5 . To approve the “Self-inspection report with regard to specific activities to prevent appropriation of funds of the Company by the controlling shareholder and related parties of Yanzhou Coal Mining Company Limited”.

Further information regarding change of auditors of the Company

Reference is made to the circular of the Company dated 9 May 2008 (the “Circular” ) in relation to, among other things, the change of auditors of the Company.

The Board wishes to provide additional information in relation to the change of auditors pursuant to Rule 13.51(4) of the Rules Governing the Listing of Securities of the Stock Exchange of Hong Kong Limited.

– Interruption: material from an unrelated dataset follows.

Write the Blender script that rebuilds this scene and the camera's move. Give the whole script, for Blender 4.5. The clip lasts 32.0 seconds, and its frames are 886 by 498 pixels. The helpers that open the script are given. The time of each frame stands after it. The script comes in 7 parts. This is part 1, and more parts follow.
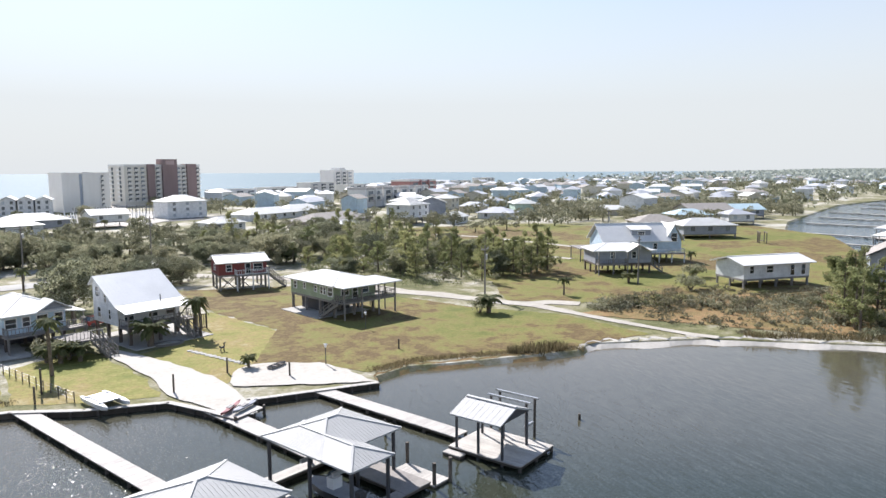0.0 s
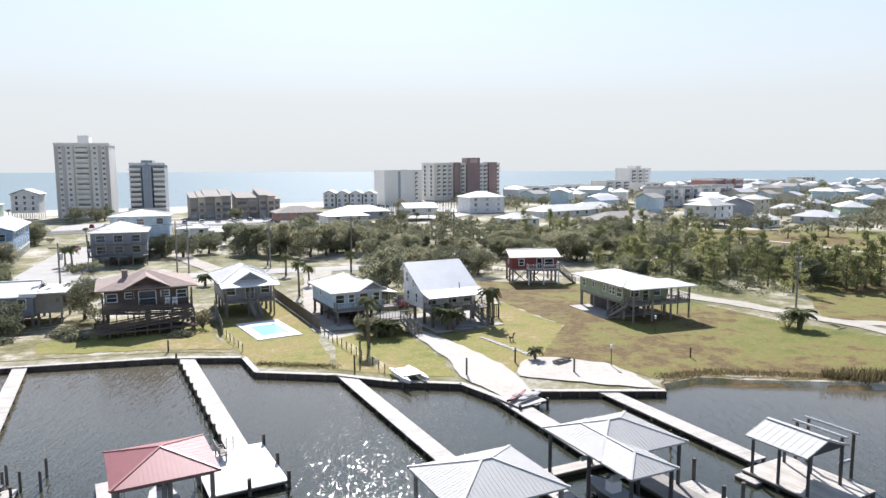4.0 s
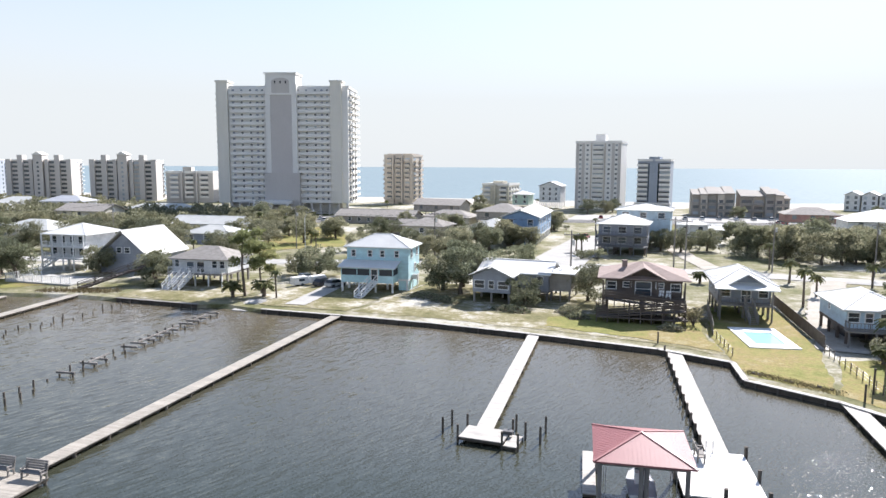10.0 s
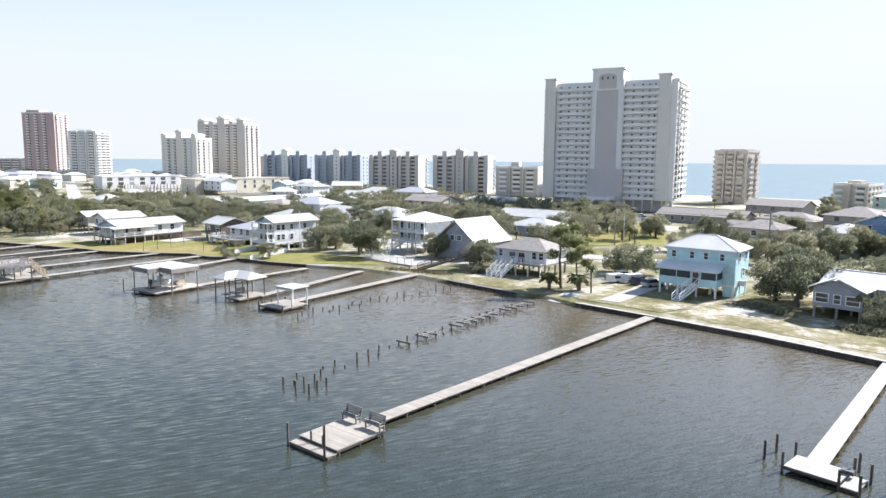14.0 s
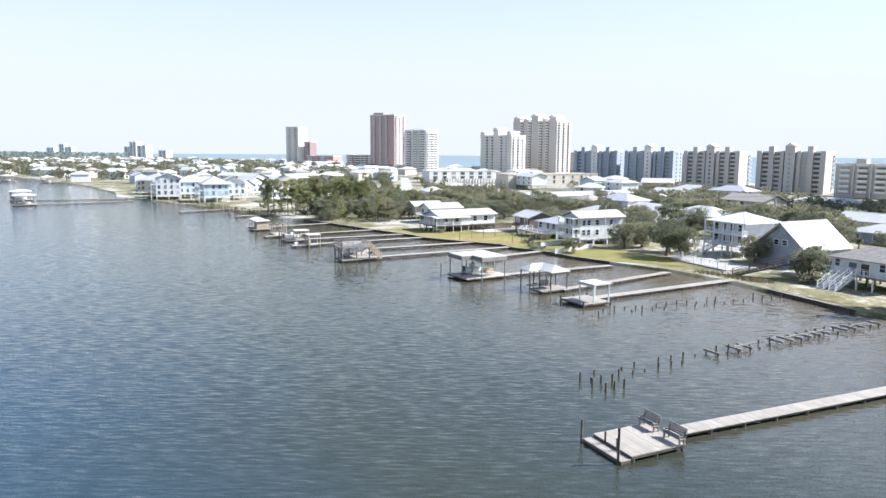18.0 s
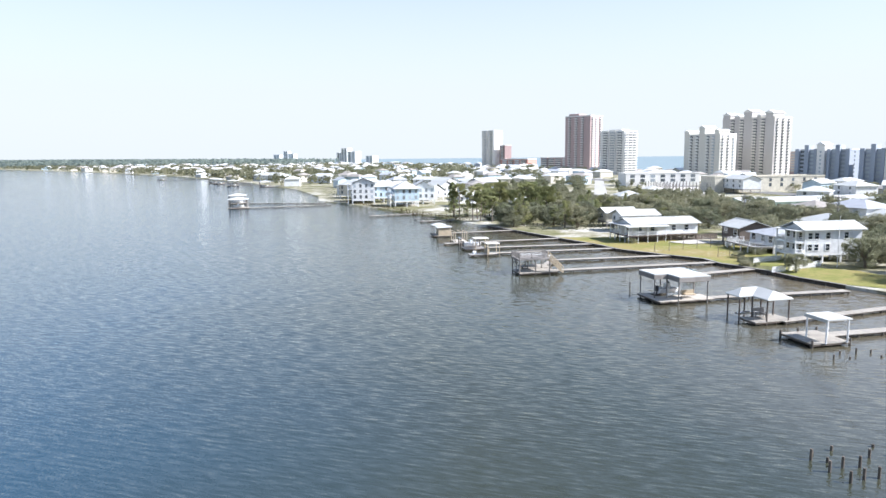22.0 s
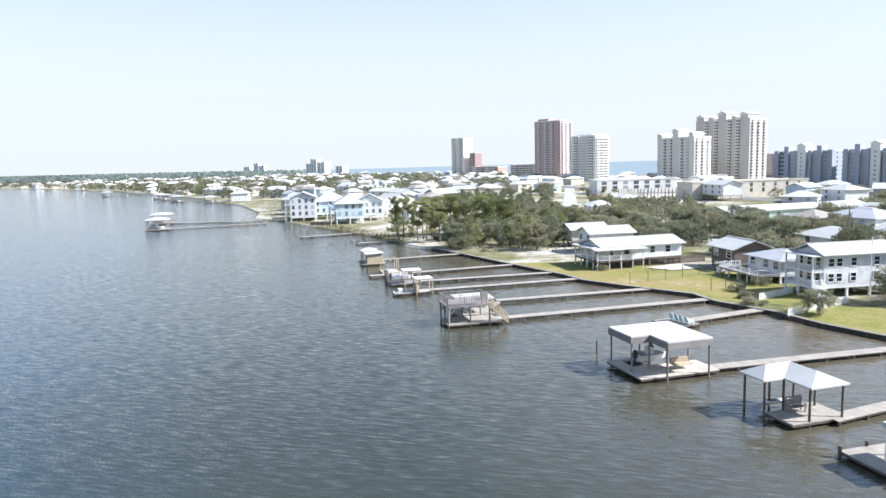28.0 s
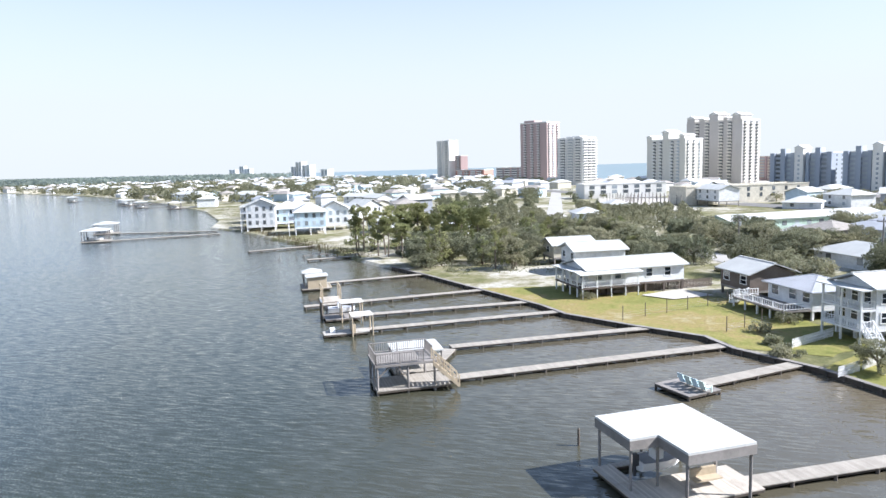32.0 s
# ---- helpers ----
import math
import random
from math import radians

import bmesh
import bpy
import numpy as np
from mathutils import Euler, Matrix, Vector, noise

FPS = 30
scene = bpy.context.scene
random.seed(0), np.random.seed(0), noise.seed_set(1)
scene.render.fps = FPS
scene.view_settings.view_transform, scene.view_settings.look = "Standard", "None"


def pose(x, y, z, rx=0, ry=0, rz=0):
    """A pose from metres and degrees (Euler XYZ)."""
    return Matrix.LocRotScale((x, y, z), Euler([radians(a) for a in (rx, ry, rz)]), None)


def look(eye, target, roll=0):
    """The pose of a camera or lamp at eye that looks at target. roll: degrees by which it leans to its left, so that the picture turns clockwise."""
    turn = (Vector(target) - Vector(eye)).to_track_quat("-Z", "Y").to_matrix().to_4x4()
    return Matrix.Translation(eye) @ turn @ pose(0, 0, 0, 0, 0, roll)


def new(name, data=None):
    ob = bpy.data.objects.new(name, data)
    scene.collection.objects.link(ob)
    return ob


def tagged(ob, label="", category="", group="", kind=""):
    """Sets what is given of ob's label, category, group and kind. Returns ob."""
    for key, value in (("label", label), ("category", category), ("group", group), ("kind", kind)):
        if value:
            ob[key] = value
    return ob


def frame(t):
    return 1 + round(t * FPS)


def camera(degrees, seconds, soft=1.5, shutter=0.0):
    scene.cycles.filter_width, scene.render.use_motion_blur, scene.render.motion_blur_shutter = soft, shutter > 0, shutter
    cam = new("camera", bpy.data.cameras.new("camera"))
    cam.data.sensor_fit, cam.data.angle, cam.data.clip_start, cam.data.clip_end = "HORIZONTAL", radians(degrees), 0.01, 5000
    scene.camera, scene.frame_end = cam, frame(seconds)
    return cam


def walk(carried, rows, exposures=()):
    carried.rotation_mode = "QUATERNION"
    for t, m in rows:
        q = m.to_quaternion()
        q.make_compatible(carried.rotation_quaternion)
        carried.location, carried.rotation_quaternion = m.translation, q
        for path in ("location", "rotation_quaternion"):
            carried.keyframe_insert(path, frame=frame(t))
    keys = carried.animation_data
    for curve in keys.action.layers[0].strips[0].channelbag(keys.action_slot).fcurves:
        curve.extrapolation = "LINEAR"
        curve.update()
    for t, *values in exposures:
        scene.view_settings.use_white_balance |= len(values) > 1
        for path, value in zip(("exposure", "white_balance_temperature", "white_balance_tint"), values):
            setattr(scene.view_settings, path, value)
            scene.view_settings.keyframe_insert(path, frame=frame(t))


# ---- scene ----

The Board confirms that Deloitte Touche Tohmatsu, the outgoing auditors retired at the 2007 annual general meeting has provided the Company with a written confirmation that there were no circumstances connected with their retirement which they consider should be brought to the attention of shareholders of Company.

By order of the Board of Directors of

Yanzhou Coal Mining Company Limited Wang Xin Chairman of the Board

As at the date of this announcement, the Directors are Mr. Wang Xin, Mr. Geng Jiahuai, Mr. Yang Deyu, Mr. Shi Xuerang, Mr.Chen Changchun, Mr. Wu Yuxiang, Mr. Wang Xinkun, Mr. Zhang Baocai and Mr. Dong Yunqing, and the independent non-executive Directors of the Company are Mr. Pu Hongjiu, Mr. Zhai Xigui, Mr. Li Weian and Mr. Wang Junyan.